Saturday, May 23, 2009

Seneca Falls Inheritance

I like to re-read mystery series.  I'm sure that seems odd to some people, because what's the point of reading  a mystery if you know the solution?  For me, the point is to revisit the characters earlier in their history and see how they've grown over the years.  And, to be honest, with nearly eight years and 457 books between visits, some of the details of Seneca Falls Inheritance were a little fuzzy.

The book opens with a flatboat accident which kills Friedrich Steicher and his wife.  A few weeks later, his daughter by a brief, annulled first marriage appears in Seneca Falls, asking for directions to the Steicher farm.  Her body turns up in the canal the next day, and when the town learns of her parentage, Steicher's son becomes the main suspect.  Constable Cullen Stuart and town librarian Glynis Tyron piece together the solution, with a few unlikely but not totally unbelievable twists.
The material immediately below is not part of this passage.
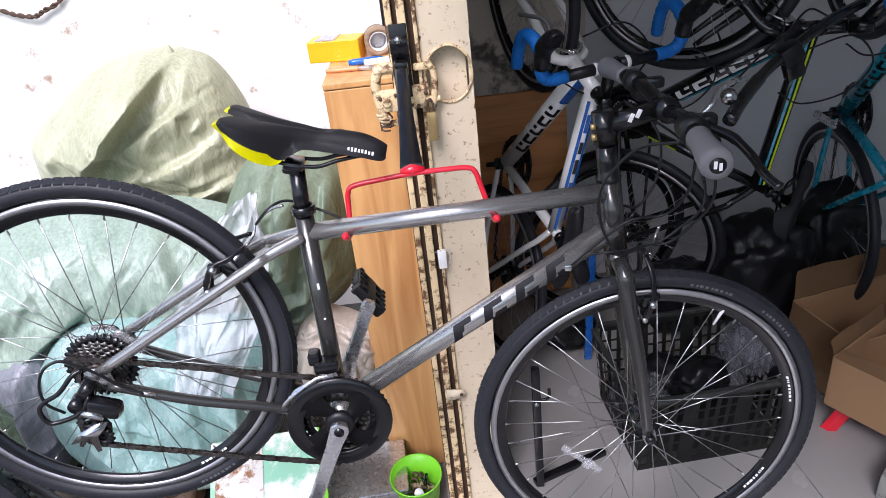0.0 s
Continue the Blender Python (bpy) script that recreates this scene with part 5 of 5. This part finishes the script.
# ---- dim shop clutter ----
def shop_clutter():
    # scrap in the bowl
    bs = thing("scrap_parts", pose(-0.150, 1.420, 0.075), "small rusty metal parts heaped in a bowl", "scrap")
    random.seed(5)
    for i in range(22):
        a, r = random.uniform(0, 6.28), random.uniform(0, 0.042)
        c = (r * math.cos(a), r * math.sin(a), random.uniform(0, 0.03))
        if i % 3 == 0:
            bm = lathe(bmesh.new(), [(0.006, -0.003), (0.011, -0.003), (0.011, 0.003), (0.006, 0.003)], 14)
        elif i % 3 == 1:
            bm = tube(bmesh.new(), (-0.016, 0, 0), (0.016, 0, 0), 0.004, n=8)
        else:
            bm = box(bmesh.new(), (0, 0, 0), (0.026, 0.012, 0.009), 0.002)
        part("scrap_piece", bm, ("dark_rust", "black_metal", "grey_plank")[i % 3], bs, at=pose(*c, *[random.uniform(-70, 70) for _ in range(3)]))
    cap = thing("bottle_cap", pose(-0.145, 1.375, 0.115, 40), "small white round cap in a bowl", "cap")
    part("cap_disc", lathe(bmesh.new(), [(0.0, 0.0), (0.012, 0.0), (0.013, 0.004), (0.013, 0.008), (0.0, 0.010)], 24, False), "white_print", cap, at=Matrix.Rotation(radians(90), 4, "X"))
    # things in the crate
    random.seed(8)
    for i in range(4):
        c = (0.56 + 0.09 * i, 1.64 + 0.05 * (i % 2), 0.15 + 0.02 * (i % 3))
        bm = bmesh.new()
        bmesh.ops.create_icosphere(bm, subdivisions=4, radius=1)
        for v in bm.verts:
            n = noise.noise(v.co * 2.0 + Vector((i * 9, 0, 0))) * 0.35 + noise.noise(v.co * 6 + Vector((0, i * 9, 0))) * 0.18
            v.co *= 1 + n
            v.co = Vector((v.co.x * 0.085, v.co.y * 0.07, v.co.z * 0.06))
        tagged(part("plastic_bag", bm, "bag_film" if i in (0, 3) else "dark_cloth", None, at=pose(*c)), "crumpled plastic bag in the black crate", "bag", "bags in the crate")
    bag = (0.90, 1.66, 0.27)
    bm = bmesh.new()
    bmesh.ops.create_icosphere(bm, subdivisions=4, radius=1)
    for v in bm.verts:
        v.co *= 1 + 0.3 * noise.noise(v.co * 1.8) + 0.2 * noise.noise(v.co * 5)
        v.co = Vector((v.co.x * 0.085, v.co.y * 0.08, v.co.z * 0.085))
    tagged(part("plastic_bag", bm, "bag_film", None, at=pose(*bag)), "clear crumpled plastic bag on the crate", "bag", "bags in the crate")
    # black rucksack heap
    for i, (c, s) in enumerate((((1.14, 2.10, 0.23), (0.17, 0.13, 0.23)), ((1.42, 2.16, 0.25), (0.15, 0.12, 0.25)), ((0.43, 2.12, 0.09), (0.10, 0.08, 0.09)), ((0.86, 2.16, 0.14), (0.14, 0.10, 0.14)))):
        bm = bmesh.new()
        bmesh.ops.create_icosphere(bm, subdivisions=5, radius=1)
        for v in bm.verts:
            p = v.co.copy()
            k = 1 + 0.22 * noise.noise(p * 1.5 + Vector((i * 5, 3, 1))) + 0.10 * noise.noise(p * 4 + Vector((i * 5, 0, 7)))
            v.co = Vector([math.copysign(abs(p[j]) ** 0.8, p[j]) * s[j] * k for j in range(3)])
        tagged(part("black_bag", bm, "dark_cloth", None, at=pose(*c)), "slumped black bag on the shop floor", "bag", "black bags")
    # blue post
    bp = thing("blue_post", pose(0.485, 2.02, 0.0, -4, 3), "blue painted steel post behind the crate", "post")
    part("post", box(bmesh.new(), (0, 0, 0.26), (0.026, 0.020, 0.52), 0.004), "bike_blue", bp, smooth=False)
    # red stool
    st = thing("stool", pose(1.275, 1.515, 0.0, 0, 0, 31), "low red plastic stool under a cardboard box", "stool")
    part("stool_top", box(bmesh.new(), (0, 0, 0.099), (0.20, 0.20, 0.024), 0.008), "red", st)
    for sx in (-1, 1):
        for sy in (-1, 1):
            bm = bmesh.new()
            rows = [[bm.verts.new((sx * (0.076 + 0.030 * k + 0.020 * px), sy * (0.076 + 0.030 * k + 0.020 * py), 0.092 * (1 - k))) for px, py in ((-1, -1), (0.2, -1), (1, -0.2), (1, 1), (-0.2, 1), (-1, 0.2))] for k in (0.0, 0.35, 0.7, 1.0)]
            for r0, r1 in zip(rows, rows[1:]):
                bridge(bm, r0, r1)
            bm.faces.new(rows[0])
            bm.faces.new(rows[-1][::-1])
            bmesh.ops.recalc_face_normals(bm, faces=bm.faces[:])
            part("leg", bm, "red", st)
    # white cabinet at the edge
    w = thing("white_case", pose(1.25, 1.30, 0.0, 0, 0, 40), "off-white worn metal case on the tiles", "case")
    part("case_shell", box(bmesh.new(), (0, 0, 0.045), (0.26, 0.16, 0.09), 0.010), "plate_white", w)
    part("case_handle", sweep(bmesh.new(), smooth_path([(-0.05, -0.02, 0.092), (-0.04, -0.02, 0.106), (0.04, -0.02, 0.106), (0.05, -0.02, 0.092)], 5), 0.004, 8), "black_plastic", w)
    # coils of black cable and loops hanging among the bicycles
    random.seed(11)
    for i in range(5):
        x, y, z = 0.42 + 0.20 * i, 1.80 + 0.05 * (i % 3), 1.12 - 0.10 * (i % 2)
        pts = [(x, y, z + 0.10), (x + 0.10, y - 0.03, z + 0.13), (x + 0.17, y - 0.02, z + 0.05), (x + 0.12, y, z - 0.03), (x + 0.02, y + 0.03, z - 0.06), (x - 0.05, y + 0.03, z - 0.02)]
        tagged(part("brake_cable", sweep(bmesh.new(), smooth_path(pts, 7), 0.0025, 7), "black_plastic", None), "thin black brake cable looping from handlebars", "cable", "loose cables")
    # spare cranks and forks hung under the ceiling
    ck = thing("spare_crankset", pose(1.06, 2.20, 1.235, 8, 20, 6), "black crankset hung among the bicycles", "crankset")
    part("chainring", gear(bmesh.new(), 46, 0.092, 0.005, -0.002, 0.002, 0.072), "black_metal", ck)
    part("chainring", gear(bmesh.new(), 36, 0.070, 0.005, 0.006, 0.009, 0.052), "black_metal", ck)
    for i in range(4):
        part("spider_arm", box(bmesh.new(), (0.042, 0, 0), (0.076, 0.008, 0.020), 0.003), "black_metal", ck, at=Matrix.Rotation(radians(90 * i + 20), 4, "Y"))
    part("crank_arm", sweep(bmesh.new(), [(0, -0.02, 0), (0.02, -0.02, -0.008), (-0.165, -0.03, -0.065)], [0.018, 0.016, 0.012], 12, flat=0.6), "black_metal", ck)
    part("pedal", box(bmesh.new(), (-0.168, -0.075, -0.066), (0.060, 0.080, 0.022), 0.006), "black_plastic", ck)
    for i, (x, z) in enumerate(((1.22, 1.235), (1.36, 1.27))):
        fk = thing("spare_fork", pose(x, 2.32, z, 10, 58 + 14 * i, 0), "dark unpainted fork hung under the ceiling", "fork", "spare forks")
        part("steerer", tube(bmesh.new(), (0, 0, 0), (0, 0, 0.16), 0.0145, n=16), "black_metal", fk)
        for sy in (-1, 1):
            part("fork_leg", sweep(bmesh.new(), smooth_path([(0, 0, 0.0), (0, sy * 0.035, -0.02), (0.004, sy * 0.048, -0.10), (0.02, sy * 0.05, -0.36)], 6), [0.016] * 12 + [0.016 - 0.0012 * k for k in range(7)], 12), "bike_black", fk)
    # lone wheel behind the bicycles
    t = thing("loose_wheelset", pose(0.595, 2.27, 0.36, 6, 0, 12), "spare black bicycle wheel leaning in the dim shop", "bicycle wheel")
    wheel("rim", t, Matrix(), 0.045, band=False)


shop_clutter()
Miriam Grace Monfredo ties this mystery to the organization of the 1848 Women's Rights Convention, and she isn't totally successful in doing so.  Elizabeth Cady Stanton sets the main plot in motion by writing to Steicher's first wife, asking her to tell her daughter that she may be in line to inherit a prosperous farm and has enlisted the novel's fictional librarian/detective to help organize the Convention, but the convention itself feels unconnected to the main plot.  I've always been fond of that particular historical event (I memorized Stanton's keynote address in 6th grade forensics), but in retrospect, its appearance in Seneca Falls Inheritance feels a bit forced.  The book also contains a bit too much character exposition and explanation, probably because it's the first in the series,  and it's not particularly complex.  Like Sharon Kay Penman's Justin de Quincy mysteries, it may serve as a good bridge from YA to adult novels for pre-teens interested in mysteries or historical novels.